**Raw records:**
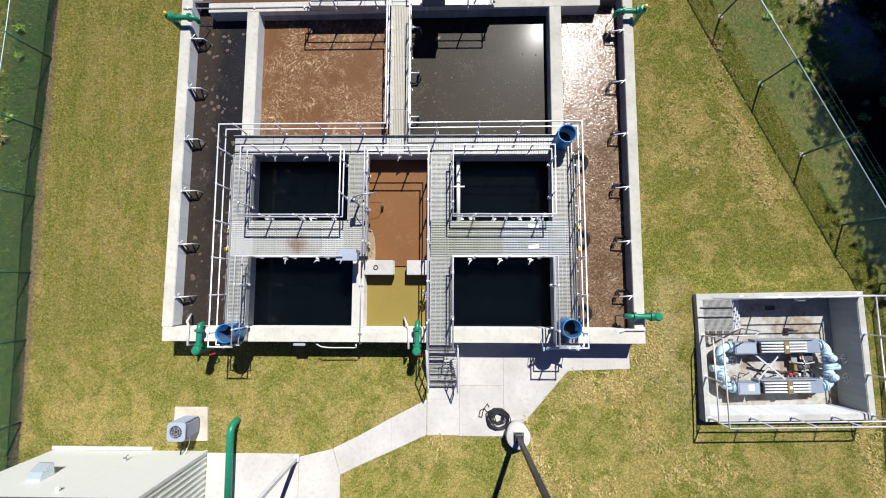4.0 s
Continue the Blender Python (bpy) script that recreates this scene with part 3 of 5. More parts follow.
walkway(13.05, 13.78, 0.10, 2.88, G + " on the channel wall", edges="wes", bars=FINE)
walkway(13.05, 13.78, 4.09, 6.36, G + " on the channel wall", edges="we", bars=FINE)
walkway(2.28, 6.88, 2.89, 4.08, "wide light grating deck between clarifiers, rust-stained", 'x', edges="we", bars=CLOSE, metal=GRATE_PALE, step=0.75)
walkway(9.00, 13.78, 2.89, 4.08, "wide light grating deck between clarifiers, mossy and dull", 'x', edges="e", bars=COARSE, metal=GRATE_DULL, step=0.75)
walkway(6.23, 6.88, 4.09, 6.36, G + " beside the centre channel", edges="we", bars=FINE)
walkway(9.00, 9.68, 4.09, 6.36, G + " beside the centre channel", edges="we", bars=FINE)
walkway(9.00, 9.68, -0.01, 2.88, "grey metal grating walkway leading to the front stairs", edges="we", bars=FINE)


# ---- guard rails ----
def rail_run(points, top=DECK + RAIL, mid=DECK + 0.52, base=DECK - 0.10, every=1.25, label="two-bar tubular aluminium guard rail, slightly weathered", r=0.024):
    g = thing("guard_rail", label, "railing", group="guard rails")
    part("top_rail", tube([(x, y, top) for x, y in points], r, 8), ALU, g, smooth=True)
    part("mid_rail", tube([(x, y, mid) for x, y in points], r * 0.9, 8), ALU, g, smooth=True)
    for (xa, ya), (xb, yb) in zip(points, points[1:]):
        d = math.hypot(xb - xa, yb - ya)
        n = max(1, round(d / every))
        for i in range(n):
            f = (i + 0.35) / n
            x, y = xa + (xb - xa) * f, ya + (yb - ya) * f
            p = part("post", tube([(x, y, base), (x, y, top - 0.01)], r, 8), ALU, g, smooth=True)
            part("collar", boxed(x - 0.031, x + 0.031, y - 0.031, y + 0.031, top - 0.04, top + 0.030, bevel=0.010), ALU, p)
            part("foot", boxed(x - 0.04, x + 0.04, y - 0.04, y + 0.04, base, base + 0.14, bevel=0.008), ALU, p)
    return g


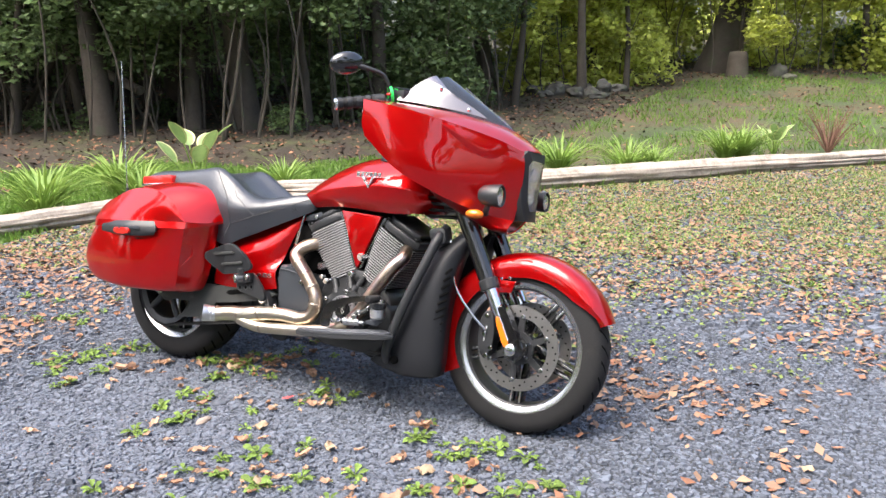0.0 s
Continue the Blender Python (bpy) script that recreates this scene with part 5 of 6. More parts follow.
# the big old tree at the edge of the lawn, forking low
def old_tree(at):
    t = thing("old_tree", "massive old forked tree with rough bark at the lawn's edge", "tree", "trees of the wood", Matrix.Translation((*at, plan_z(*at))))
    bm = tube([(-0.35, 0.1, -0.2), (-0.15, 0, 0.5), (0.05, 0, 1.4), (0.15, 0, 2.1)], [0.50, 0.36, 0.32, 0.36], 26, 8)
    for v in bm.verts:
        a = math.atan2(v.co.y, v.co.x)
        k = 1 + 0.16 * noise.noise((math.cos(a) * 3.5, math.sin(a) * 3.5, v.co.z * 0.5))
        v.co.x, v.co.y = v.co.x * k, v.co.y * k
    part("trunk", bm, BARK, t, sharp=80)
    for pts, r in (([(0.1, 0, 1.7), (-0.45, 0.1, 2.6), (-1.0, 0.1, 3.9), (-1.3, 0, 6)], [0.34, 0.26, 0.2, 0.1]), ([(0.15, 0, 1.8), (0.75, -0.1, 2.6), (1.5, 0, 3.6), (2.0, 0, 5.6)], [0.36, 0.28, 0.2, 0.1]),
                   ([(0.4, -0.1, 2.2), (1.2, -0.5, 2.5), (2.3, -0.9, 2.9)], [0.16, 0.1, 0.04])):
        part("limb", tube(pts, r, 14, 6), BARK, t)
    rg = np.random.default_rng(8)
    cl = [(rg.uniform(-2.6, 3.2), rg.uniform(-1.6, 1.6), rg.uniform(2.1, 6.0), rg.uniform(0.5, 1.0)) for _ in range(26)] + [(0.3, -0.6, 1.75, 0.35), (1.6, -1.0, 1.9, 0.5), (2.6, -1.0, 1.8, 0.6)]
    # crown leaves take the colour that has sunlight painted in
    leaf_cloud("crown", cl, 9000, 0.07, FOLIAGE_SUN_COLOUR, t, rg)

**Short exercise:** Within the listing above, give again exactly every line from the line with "5. More parts follow." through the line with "metal grating walkway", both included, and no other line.

**Task output:**
Continue the Blender Python (bpy) script that recreates this scene with part 3 of 5. More parts follow.
walkway(13.05, 13.78, 0.10, 2.88, G + " on the channel wall", edges="wes", bars=FINE)
walkway(13.05, 13.78, 4.09, 6.36, G + " on the channel wall", edges="we", bars=FINE)
walkway(2.28, 6.88, 2.89, 4.08, "wide light grating deck between clarifiers, rust-stained", 'x', edges="we", bars=CLOSE, metal=GRATE_PALE, step=0.75)
walkway(9.00, 13.78, 2.89, 4.08, "wide light grating deck between clarifiers, mossy and dull", 'x', edges="e", bars=COARSE, metal=GRATE_DULL, step=0.75)
walkway(6.23, 6.88, 4.09, 6.36, G + " beside the centre channel", edges="we", bars=FINE)
walkway(9.00, 9.68, 4.09, 6.36, G + " beside the centre channel", edges="we", bars=FINE)
walkway(9.00, 9.68, -0.01, 2.88, "grey metal grating walkway leading to the front stairs", edges="we", bars=FINE)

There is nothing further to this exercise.